West Virginia Code


Chapter 41     Entire Code






§41-1-1. Who may make will and as to what property.

Every person not prohibited by the following section may, by will, dispose of any estate to which he shall be entitled at his death, and which, if not so disposed of, would devolve upon his heirs, personal representative, or next of kin. The power hereby given shall extend to any estate, right, or interest, to which the testator may be entitled at his death, notwithstanding he may become so entitled after the execution of the will.

§41-1-2. Who may not make will.

No person of unsound mind, or under the age of eighteen years, shall be capable of making a will.

§41-1-3. Must be in writing; witnesses.

No will shall be valid unless it be in writing and signed by the testator, or by some other person in his presence and by his direction, in such manner as to make it manifest that the name is intended as a signature; and moreover, unless it be wholly in the handwriting of the testator, the signature shall be made or the will acknowledged by him in the presence of at least two competent witnesses, present at the same time; and such witnesses shall subscribe the will in the presence of the testator, and of each other, but no form of attestation shall be necessary.

§41-1-4. Execution of power of appointment.

No appointment made by will, in the exercise of any power, shall be valid unless the same be so executed that it would be valid for the disposition of the property to which the power applies, if it belonged to the testator; and every will so executed shall be a valid execution of a power of appointment by will, notwithstanding the instrument creating the power expressly requires that a will made in execution of such power shall be executed with some additional or other form of execution or solemnity.

§41-1-5. Wills of personal estate by soldiers, sailors or nonresidents.

Notwithstanding the two preceding sections, a soldier being in actual military service, or a mariner or seaman being at sea, may dispose of his personal estate as he might heretofore have done; and the will of a person domiciled out of this state at the time of his death shall be valid as to his personal property in this state, if it be executed according to the law of the state or country in which he was so domiciled.

§41-1-6. Revocation by divorce; no revocation by other changes of circumstances.

(a) If after executing a will the testator is divorced or his marriage annulled, the divorce or annulment revokes any disposition or appointment of property made by the will to the former spouse, any provision conferring a general or special power of appointment on the former spouse, and any nomination of the former spouse as executor, trustee, conservator, or guardian, unless the will expressly provides otherwise. Property prevented from passing to a former spouse because of revocation by divorce or annulment passes as if the former spouse failed to survive the decedent, except that the provisions of section three, article three, chapter forty-one do not apply, and other provisions conferring some power or office on the former spouse are interpreted as if the spouse failed to survive the decedent. If provisions are revoked solely by this section, they are revived by testator's remarriage to the former spouse. For purposes of this section, divorce or annulment means any divorce or annulment which would exclude the spouse as a surviving spouse. A decree of separation which does not terminate the status of husband and wife is not a divorce for purposes of this section. No change of circumstances other than as described in this section revokes a will.

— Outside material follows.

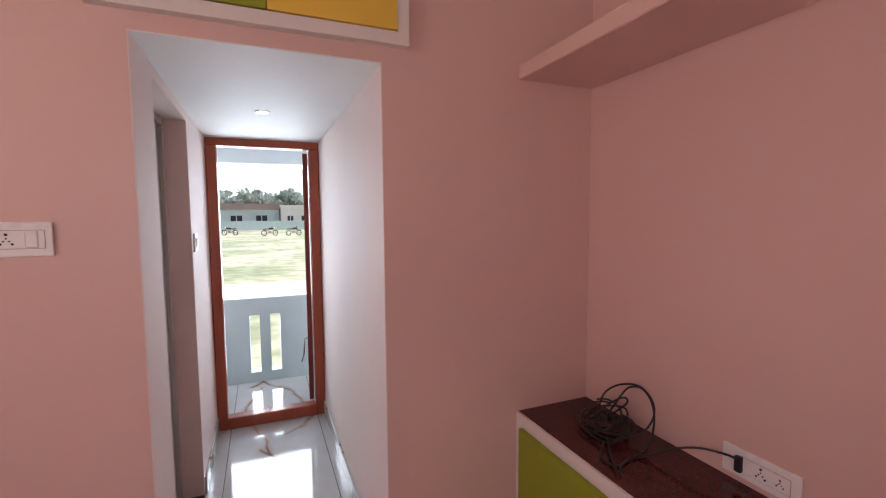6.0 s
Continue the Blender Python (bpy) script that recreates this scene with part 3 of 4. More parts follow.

(b) This section applies to all divorces, annulments or remarriages which become effective after June 5, 1992.

§41-1-7. Revocation generally.

No will or codicil, or any part thereof, shall be revoked, unless under the preceding section, or by a subsequent will or codicil, or by some writing declaring an intention to revoke the same, and executed in the manner in which a will is required to be executed, or by the testator, or some person in his presence and by his direction, cutting, tearing, burning, obliterating, canceling or destroying the same, or the signature thereto, with the intent to revoke.

§41-1-8. Revival after revocation.

No will or codicil, or any part thereof, which shall be in any manner revoked, shall, after being revoked, be revived otherwise than by the re-execution thereof, or by a codicil executed in the manner hereinbefore required, and then only to the extent to which an intention to re-revive the same is shown.

§41-1-9. Effect of subsequent conveyance.

No conveyance or other act subsequent to the execution of a will shall, unless it be an act by which the will is revoked as aforesaid, prevent its operation with respect to such interest in the estate comprised in the will as the testator may have power to dispose of by will at the time of his death.

§41-1-10. On what wills chapter operates; when re-executed wills deemed to be made.

The validity and effect of wills executed prior to the time this code becomes effective shall be determined by the laws of this state in force at the time of their execution. Every will re-executed, or republished, or revived by any codicil, shall, for the purposes of this chapter, be deemed to have been made at the time at which the same shall be so re-executed, republished, or revived.